What you need to do | Drop every picture, then transcribe the remaining data exactly.

::: Given material :::

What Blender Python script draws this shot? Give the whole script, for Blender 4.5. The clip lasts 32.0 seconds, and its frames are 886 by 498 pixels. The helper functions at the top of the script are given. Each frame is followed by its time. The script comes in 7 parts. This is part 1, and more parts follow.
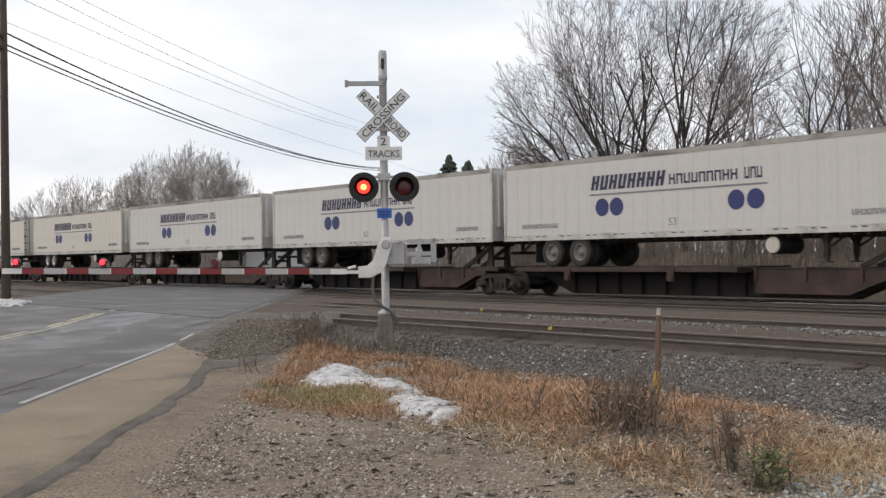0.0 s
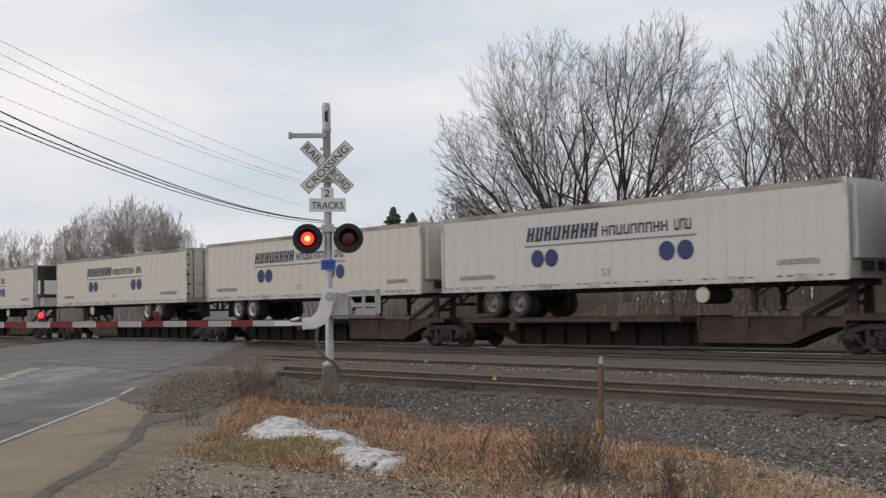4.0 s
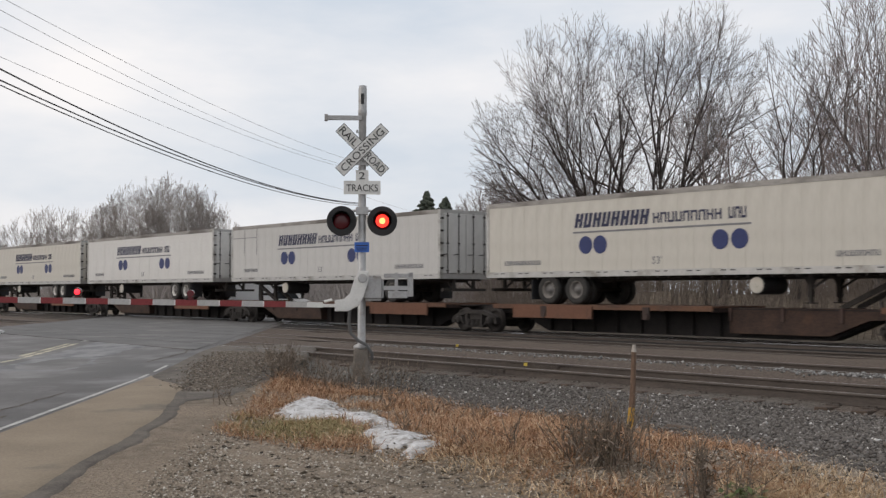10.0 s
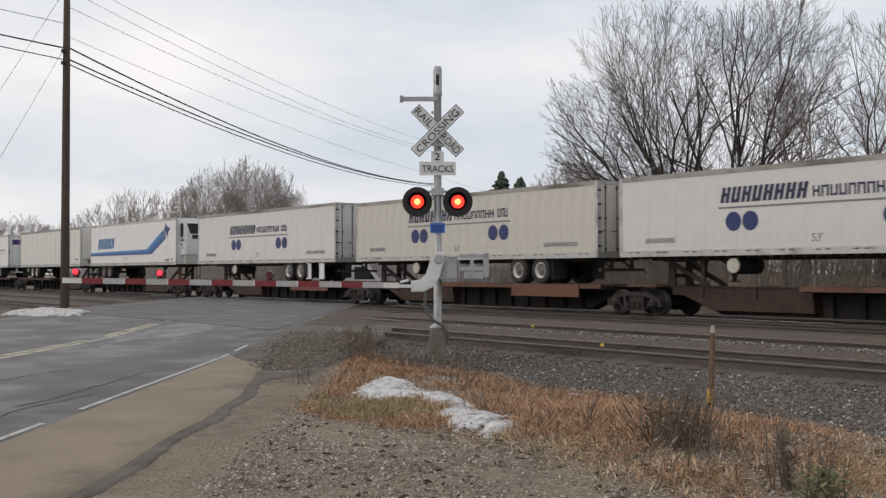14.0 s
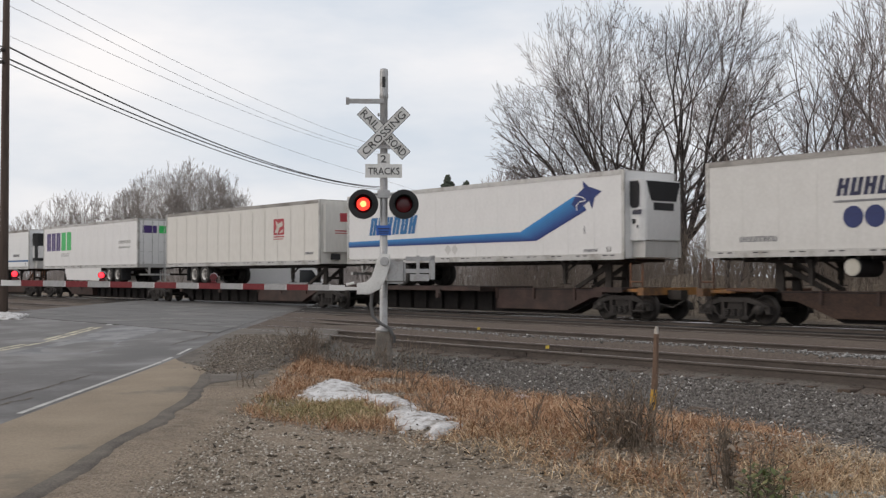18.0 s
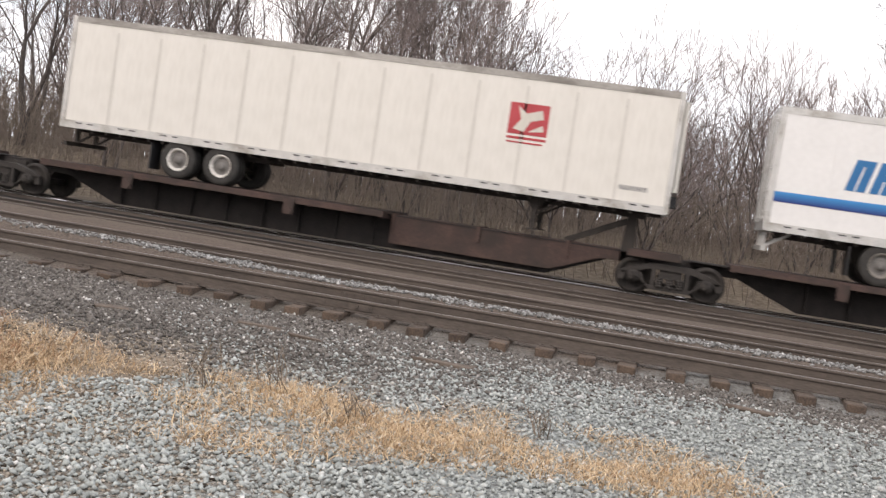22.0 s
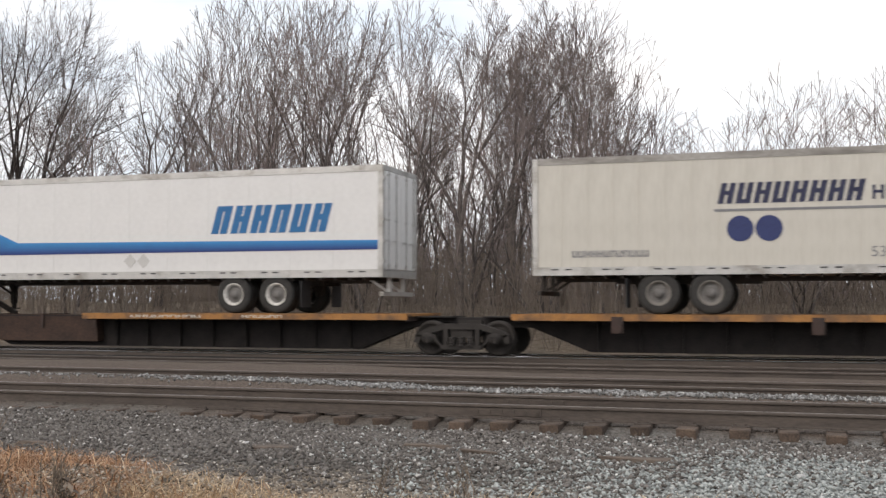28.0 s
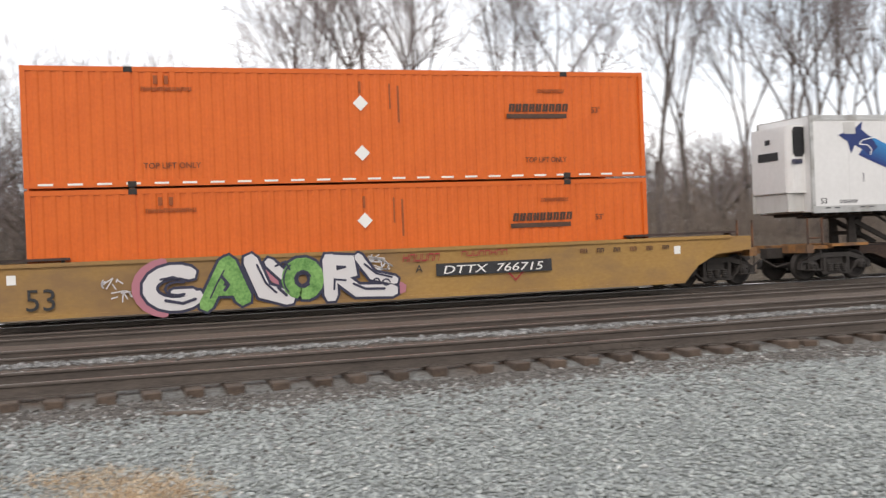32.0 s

:::

Finished answer |
What Blender Python script draws this shot? Give the whole script, for Blender 4.5. The clip lasts 32.0 seconds, and its frames are 886 by 498 pixels. The helper functions at the top of the script are given. Each frame is followed by its time. The script comes in 7 parts. This is part 1, and more parts follow.
0.0 s
4.0 s
10.0 s
14.0 s
18.0 s
22.0 s
28.0 s
32.0 s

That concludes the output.